▶ **EXERCISE DETAILS**
Can you transcribe every line exactly and leave the pictures behind?

— Start —

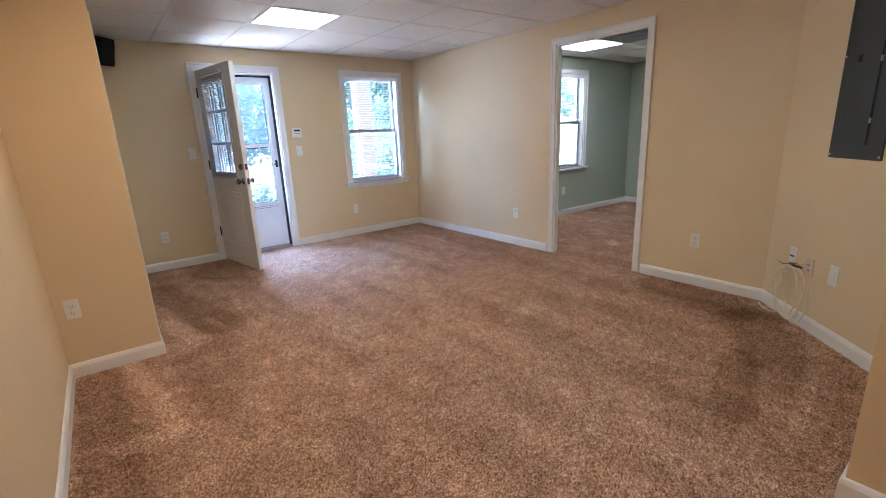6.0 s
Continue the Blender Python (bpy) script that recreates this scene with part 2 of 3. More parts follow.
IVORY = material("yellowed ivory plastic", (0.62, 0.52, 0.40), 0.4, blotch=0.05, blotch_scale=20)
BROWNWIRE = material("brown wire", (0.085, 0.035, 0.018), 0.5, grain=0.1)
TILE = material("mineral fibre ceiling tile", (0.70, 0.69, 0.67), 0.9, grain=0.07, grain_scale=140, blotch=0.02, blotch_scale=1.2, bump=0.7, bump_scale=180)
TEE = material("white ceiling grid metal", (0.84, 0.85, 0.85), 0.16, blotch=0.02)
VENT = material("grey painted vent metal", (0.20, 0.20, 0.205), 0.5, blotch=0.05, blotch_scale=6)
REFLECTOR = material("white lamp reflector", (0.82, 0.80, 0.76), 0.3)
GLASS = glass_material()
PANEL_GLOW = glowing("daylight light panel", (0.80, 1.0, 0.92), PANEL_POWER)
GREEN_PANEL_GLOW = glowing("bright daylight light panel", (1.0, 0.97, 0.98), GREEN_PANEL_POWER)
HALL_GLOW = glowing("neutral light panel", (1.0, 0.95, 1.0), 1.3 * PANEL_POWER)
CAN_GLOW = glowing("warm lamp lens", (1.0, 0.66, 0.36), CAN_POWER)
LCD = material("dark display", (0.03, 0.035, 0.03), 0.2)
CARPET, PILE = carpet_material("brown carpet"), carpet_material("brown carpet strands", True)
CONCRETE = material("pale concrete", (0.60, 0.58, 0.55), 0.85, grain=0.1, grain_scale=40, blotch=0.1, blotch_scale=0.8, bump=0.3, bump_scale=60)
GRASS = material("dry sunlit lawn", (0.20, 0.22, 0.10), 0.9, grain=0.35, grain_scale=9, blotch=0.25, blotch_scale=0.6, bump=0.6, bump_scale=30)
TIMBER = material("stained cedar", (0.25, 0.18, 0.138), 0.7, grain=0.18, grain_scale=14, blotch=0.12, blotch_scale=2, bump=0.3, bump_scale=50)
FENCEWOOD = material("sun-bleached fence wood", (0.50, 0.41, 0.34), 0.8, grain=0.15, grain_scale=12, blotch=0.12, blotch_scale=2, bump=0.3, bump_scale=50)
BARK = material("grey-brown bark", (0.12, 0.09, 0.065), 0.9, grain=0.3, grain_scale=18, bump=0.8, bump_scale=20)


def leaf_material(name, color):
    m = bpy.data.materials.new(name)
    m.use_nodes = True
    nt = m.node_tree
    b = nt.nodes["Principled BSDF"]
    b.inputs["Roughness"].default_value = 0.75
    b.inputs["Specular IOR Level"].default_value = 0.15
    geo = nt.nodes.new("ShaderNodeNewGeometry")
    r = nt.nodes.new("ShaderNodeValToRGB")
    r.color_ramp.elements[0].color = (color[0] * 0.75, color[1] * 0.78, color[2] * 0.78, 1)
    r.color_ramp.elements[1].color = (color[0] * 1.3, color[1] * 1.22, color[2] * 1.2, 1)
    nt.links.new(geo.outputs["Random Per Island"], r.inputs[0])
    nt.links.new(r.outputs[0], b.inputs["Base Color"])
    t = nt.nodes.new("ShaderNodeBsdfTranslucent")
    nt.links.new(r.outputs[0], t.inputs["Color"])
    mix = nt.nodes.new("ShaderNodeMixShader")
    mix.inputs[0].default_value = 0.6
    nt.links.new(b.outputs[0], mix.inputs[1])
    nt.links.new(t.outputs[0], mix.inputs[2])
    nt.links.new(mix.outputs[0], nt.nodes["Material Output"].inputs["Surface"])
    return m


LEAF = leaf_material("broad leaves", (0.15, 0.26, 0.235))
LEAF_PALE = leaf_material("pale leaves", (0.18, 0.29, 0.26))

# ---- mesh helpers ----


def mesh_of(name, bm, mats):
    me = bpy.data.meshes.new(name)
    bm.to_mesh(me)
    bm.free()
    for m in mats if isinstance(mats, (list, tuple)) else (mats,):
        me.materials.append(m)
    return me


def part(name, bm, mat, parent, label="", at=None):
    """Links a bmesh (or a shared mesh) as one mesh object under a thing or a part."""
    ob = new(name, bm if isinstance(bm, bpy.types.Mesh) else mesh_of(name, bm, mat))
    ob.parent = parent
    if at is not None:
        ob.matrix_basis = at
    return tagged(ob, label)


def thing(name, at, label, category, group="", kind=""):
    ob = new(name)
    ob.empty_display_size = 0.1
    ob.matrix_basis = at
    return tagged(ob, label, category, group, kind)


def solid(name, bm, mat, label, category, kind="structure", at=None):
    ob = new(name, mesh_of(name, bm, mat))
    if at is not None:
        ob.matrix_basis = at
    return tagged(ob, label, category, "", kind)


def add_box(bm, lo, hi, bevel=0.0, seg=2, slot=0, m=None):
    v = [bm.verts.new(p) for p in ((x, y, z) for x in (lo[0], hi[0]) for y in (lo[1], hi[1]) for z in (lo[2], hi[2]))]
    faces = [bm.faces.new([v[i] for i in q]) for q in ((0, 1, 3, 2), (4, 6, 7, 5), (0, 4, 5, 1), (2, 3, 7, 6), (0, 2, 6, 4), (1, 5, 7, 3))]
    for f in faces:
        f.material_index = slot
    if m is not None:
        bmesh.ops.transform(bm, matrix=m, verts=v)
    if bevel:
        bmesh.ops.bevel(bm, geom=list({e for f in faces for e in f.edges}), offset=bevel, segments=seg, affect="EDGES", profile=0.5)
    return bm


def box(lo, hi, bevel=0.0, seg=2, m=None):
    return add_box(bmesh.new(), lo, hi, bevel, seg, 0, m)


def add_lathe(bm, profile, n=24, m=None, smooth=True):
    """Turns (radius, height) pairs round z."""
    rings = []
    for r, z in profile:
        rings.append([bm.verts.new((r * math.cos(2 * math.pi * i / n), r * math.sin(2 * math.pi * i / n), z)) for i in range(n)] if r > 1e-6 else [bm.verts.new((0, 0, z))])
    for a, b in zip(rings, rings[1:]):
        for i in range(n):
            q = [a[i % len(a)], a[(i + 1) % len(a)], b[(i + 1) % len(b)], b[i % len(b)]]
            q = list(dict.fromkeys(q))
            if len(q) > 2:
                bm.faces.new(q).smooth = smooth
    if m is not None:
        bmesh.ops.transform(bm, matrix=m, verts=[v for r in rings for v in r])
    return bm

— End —

▶ **TASK OUTPUT**
6.0 s
Continue the Blender Python (bpy) script that recreates this scene with part 2 of 3. More parts follow.
IVORY = material("yellowed ivory plastic", (0.62, 0.52, 0.40), 0.4, blotch=0.05, blotch_scale=20)
BROWNWIRE = material("brown wire", (0.085, 0.035, 0.018), 0.5, grain=0.1)
TILE = material("mineral fibre ceiling tile", (0.70, 0.69, 0.67), 0.9, grain=0.07, grain_scale=140, blotch=0.02, blotch_scale=1.2, bump=0.7, bump_scale=180)
TEE = material("white ceiling grid metal", (0.84, 0.85, 0.85), 0.16, blotch=0.02)
VENT = material("grey painted vent metal", (0.20, 0.20, 0.205), 0.5, blotch=0.05, blotch_scale=6)
REFLECTOR = material("white lamp reflector", (0.82, 0.80, 0.76), 0.3)
GLASS = glass_material()
PANEL_GLOW = glowing("daylight light panel", (0.80, 1.0, 0.92), PANEL_POWER)
GREEN_PANEL_GLOW = glowing("bright daylight light panel", (1.0, 0.97, 0.98), GREEN_PANEL_POWER)
HALL_GLOW = glowing("neutral light panel", (1.0, 0.95, 1.0), 1.3 * PANEL_POWER)
CAN_GLOW = glowing("warm lamp lens", (1.0, 0.66, 0.36), CAN_POWER)
LCD = material("dark display", (0.03, 0.035, 0.03), 0.2)
CARPET, PILE = carpet_material("brown carpet"), carpet_material("brown carpet strands", True)
CONCRETE = material("pale concrete", (0.60, 0.58, 0.55), 0.85, grain=0.1, grain_scale=40, blotch=0.1, blotch_scale=0.8, bump=0.3, bump_scale=60)
GRASS = material("dry sunlit lawn", (0.20, 0.22, 0.10), 0.9, grain=0.35, grain_scale=9, blotch=0.25, blotch_scale=0.6, bump=0.6, bump_scale=30)
TIMBER = material("stained cedar", (0.25, 0.18, 0.138), 0.7, grain=0.18, grain_scale=14, blotch=0.12, blotch_scale=2, bump=0.3, bump_scale=50)
FENCEWOOD = material("sun-bleached fence wood", (0.50, 0.41, 0.34), 0.8, grain=0.15, grain_scale=12, blotch=0.12, blotch_scale=2, bump=0.3, bump_scale=50)
BARK = material("grey-brown bark", (0.12, 0.09, 0.065), 0.9, grain=0.3, grain_scale=18, bump=0.8, bump_scale=20)


def leaf_material(name, color):
    m = bpy.data.materials.new(name)
    m.use_nodes = True
    nt = m.node_tree
    b = nt.nodes["Principled BSDF"]
    b.inputs["Roughness"].default_value = 0.75
    b.inputs["Specular IOR Level"].default_value = 0.15
    geo = nt.nodes.new("ShaderNodeNewGeometry")
    r = nt.nodes.new("ShaderNodeValToRGB")
    r.color_ramp.elements[0].color = (color[0] * 0.75, color[1] * 0.78, color[2] * 0.78, 1)
    r.color_ramp.elements[1].color = (color[0] * 1.3, color[1] * 1.22, color[2] * 1.2, 1)
    nt.links.new(geo.outputs["Random Per Island"], r.inputs[0])
    nt.links.new(r.outputs[0], b.inputs["Base Color"])
    t = nt.nodes.new("ShaderNodeBsdfTranslucent")
    nt.links.new(r.outputs[0], t.inputs["Color"])
    mix = nt.nodes.new("ShaderNodeMixShader")
    mix.inputs[0].default_value = 0.6
    nt.links.new(b.outputs[0], mix.inputs[1])
    nt.links.new(t.outputs[0], mix.inputs[2])
    nt.links.new(mix.outputs[0], nt.nodes["Material Output"].inputs["Surface"])
    return m


LEAF = leaf_material("broad leaves", (0.15, 0.26, 0.235))
LEAF_PALE = leaf_material("pale leaves", (0.18, 0.29, 0.26))

# ---- mesh helpers ----


def mesh_of(name, bm, mats):
    me = bpy.data.meshes.new(name)
    bm.to_mesh(me)
    bm.free()
    for m in mats if isinstance(mats, (list, tuple)) else (mats,):
        me.materials.append(m)
    return me


def part(name, bm, mat, parent, label="", at=None):
    """Links a bmesh (or a shared mesh) as one mesh object under a thing or a part."""
    ob = new(name, bm if isinstance(bm, bpy.types.Mesh) else mesh_of(name, bm, mat))
    ob.parent = parent
    if at is not None:
        ob.matrix_basis = at
    return tagged(ob, label)


def thing(name, at, label, category, group="", kind=""):
    ob = new(name)
    ob.empty_display_size = 0.1
    ob.matrix_basis = at
    return tagged(ob, label, category, group, kind)


def solid(name, bm, mat, label, category, kind="structure", at=None):
    ob = new(name, mesh_of(name, bm, mat))
    if at is not None:
        ob.matrix_basis = at
    return tagged(ob, label, category, "", kind)


def add_box(bm, lo, hi, bevel=0.0, seg=2, slot=0, m=None):
    v = [bm.verts.new(p) for p in ((x, y, z) for x in (lo[0], hi[0]) for y in (lo[1], hi[1]) for z in (lo[2], hi[2]))]
    faces = [bm.faces.new([v[i] for i in q]) for q in ((0, 1, 3, 2), (4, 6, 7, 5), (0, 4, 5, 1), (2, 3, 7, 6), (0, 2, 6, 4), (1, 5, 7, 3))]
    for f in faces:
        f.material_index = slot
    if m is not None:
        bmesh.ops.transform(bm, matrix=m, verts=v)
    if bevel:
        bmesh.ops.bevel(bm, geom=list({e for f in faces for e in f.edges}), offset=bevel, segments=seg, affect="EDGES", profile=0.5)
    return bm


def box(lo, hi, bevel=0.0, seg=2, m=None):
    return add_box(bmesh.new(), lo, hi, bevel, seg, 0, m)


def add_lathe(bm, profile, n=24, m=None, smooth=True):
    """Turns (radius, height) pairs round z."""
    rings = []
    for r, z in profile:
        rings.append([bm.verts.new((r * math.cos(2 * math.pi * i / n), r * math.sin(2 * math.pi * i / n), z)) for i in range(n)] if r > 1e-6 else [bm.verts.new((0, 0, z))])
    for a, b in zip(rings, rings[1:]):
        for i in range(n):
            q = [a[i % len(a)], a[(i + 1) % len(a)], b[(i + 1) % len(b)], b[i % len(b)]]
            q = list(dict.fromkeys(q))
            if len(q) > 2:
                bm.faces.new(q).smooth = smooth
    if m is not None:
        bmesh.ops.transform(bm, matrix=m, verts=[v for r in rings for v in r])
    return bm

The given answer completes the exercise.